At the same time, the longtime trend of steadily increasing revenues has reversed course this year, with income from inmates and parolees declining for the first time. Such revenues are down by more than $4 million to about $106 million. With an extra $54 million coming in from federal sources, the fund won’t have a problem covering an expected $133 million in payouts, but the reversal of fortunes troubles some.
One factor in the funding decrease ironically relates to the tough-on-crime policies enacted in the name of crime victims. In recent years, the average lengths of jail and prison sentences have been getting longer. Paroles have been tougher to get, and, for those who do get out, tougher parole standards have caused more ex-cons to be taken off the street and sent back to prison.
These tough-on-crime trends create a simple mathematic equation that hurts the fund. Inmates usually make less than a dollar an hour working behind bars, 20 percent of which is taken out for victim compensation. That same 20 percent adds up far faster when someone is out of jail and making at least minimum wage.
Sandy Minifee, who administers the Victims Compensation Program for the California Department of Corrections, said many perpetrators would never make enough money to fully pay their debts. “Many inmates or parolees will be paying off their restitution order until they die,” she said.
This brings us back to Peggy Lopez, who has been asked to repay what she received from the VCP, partly because the VCP discovered she also was getting worker’s compensation payments and partly because it concluded that her injuries weren’t related directly to the crime.
Lopez believes the experience of having a gun pointed at her during the robbery was what triggered an accident the next day when a load of boxes in her truck fell on her.
“Sometimes you are so shocked everything in you is quiet. Everything you do is in a fog, sort of a mindless place of shock,” she said.
With funding tight at the VCP, this “fund of last resort” can only cover a narrow realm of victims’ needs. Clader said changes in the scope of the program would have to be made through the Legislature, and some victims’ rights groups say they plan to do exactly that next year and will urge officials to increase restitution levels and broaden the fund’s mandate.

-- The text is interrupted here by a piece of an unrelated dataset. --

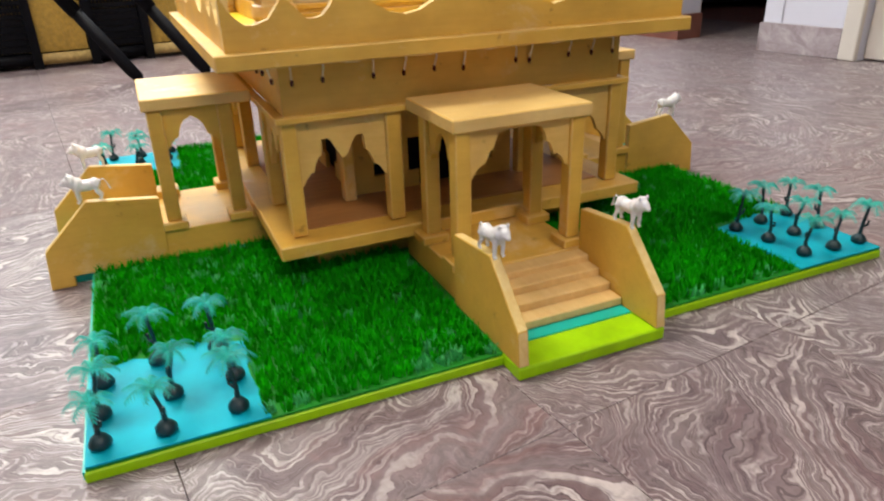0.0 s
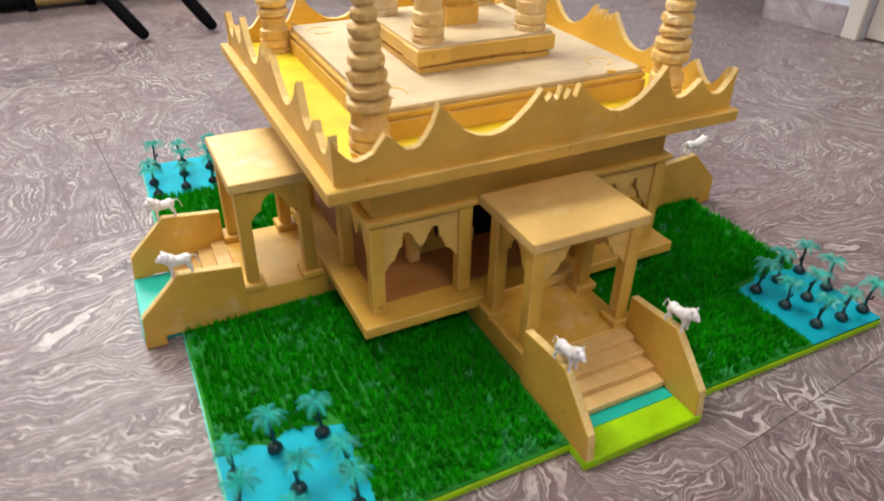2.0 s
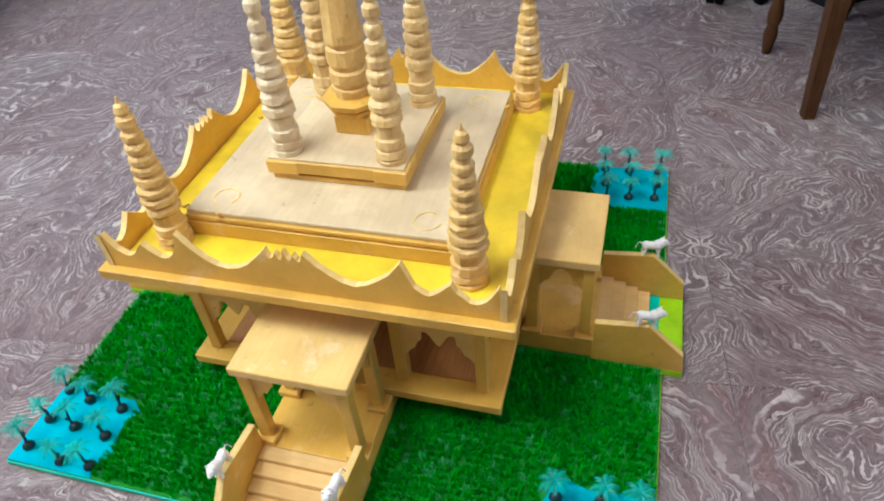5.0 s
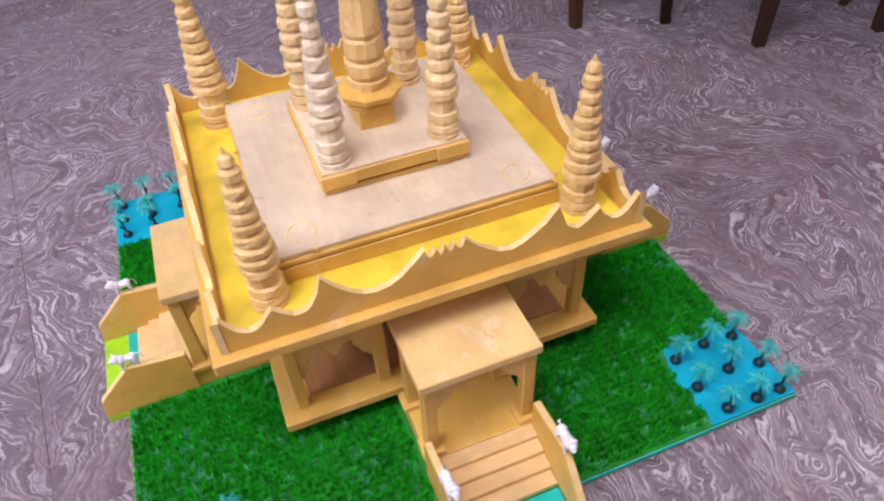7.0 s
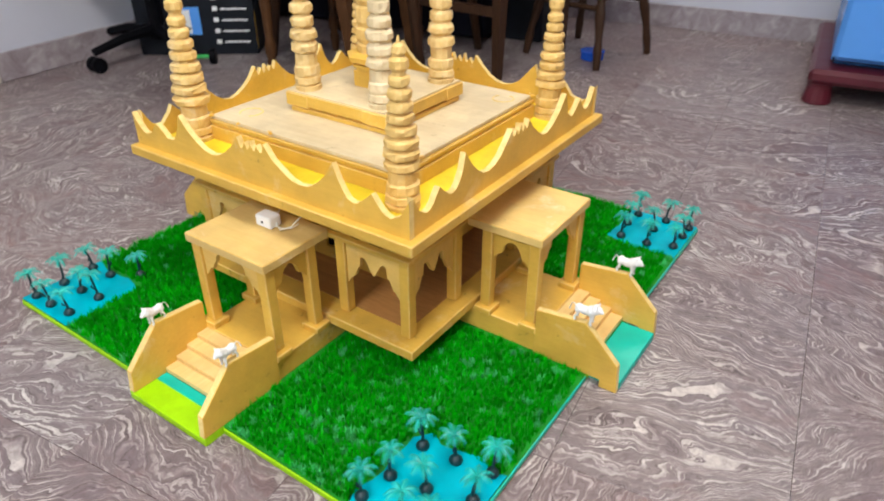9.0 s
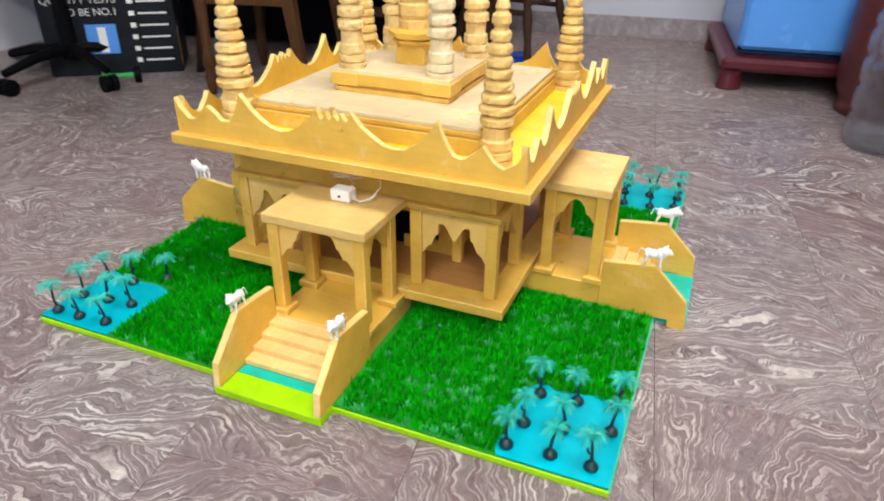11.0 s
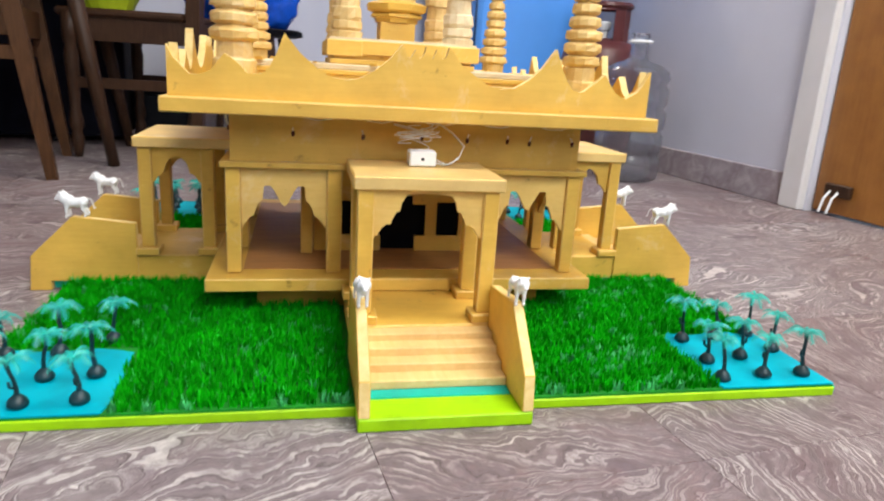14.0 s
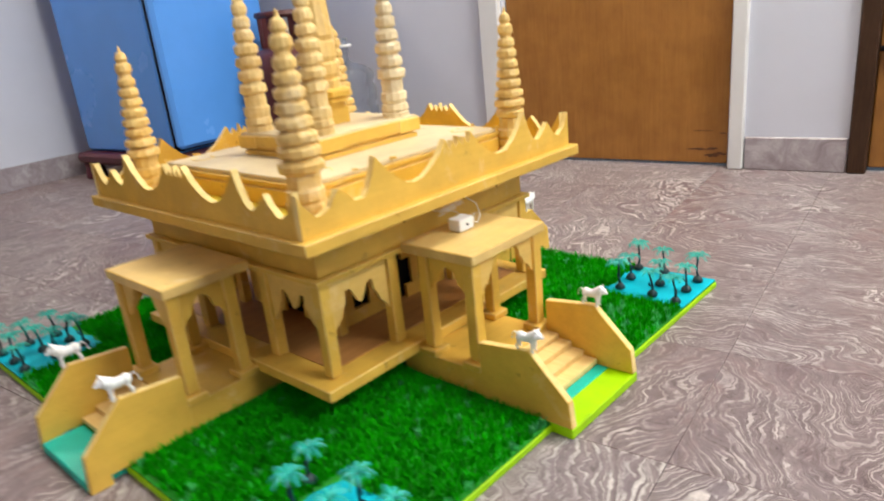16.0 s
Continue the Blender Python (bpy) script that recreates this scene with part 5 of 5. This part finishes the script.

But it was a different type of solution that led Lopez to contact SN&R, after she’d read the August 8 cover story “No Parole for You,” which detailed how more paroles are being denied by the state than ever before, largely at the behest of Governor Gray Davis.
“The ‘wrongdoers’ need to come out of prison when parole is indicated. These women and men, rather than consuming taxpayers’ hard-earned money, should be out of jail, working, paying taxes and paying restitution to the restitution fund to cover the needs of the victims of crime in the state of California,” she wrote. “By enforcing an ‘in a pine box’ parole policy, Governor Davis violates both the perpetrators and the victims of crime in the state of California.”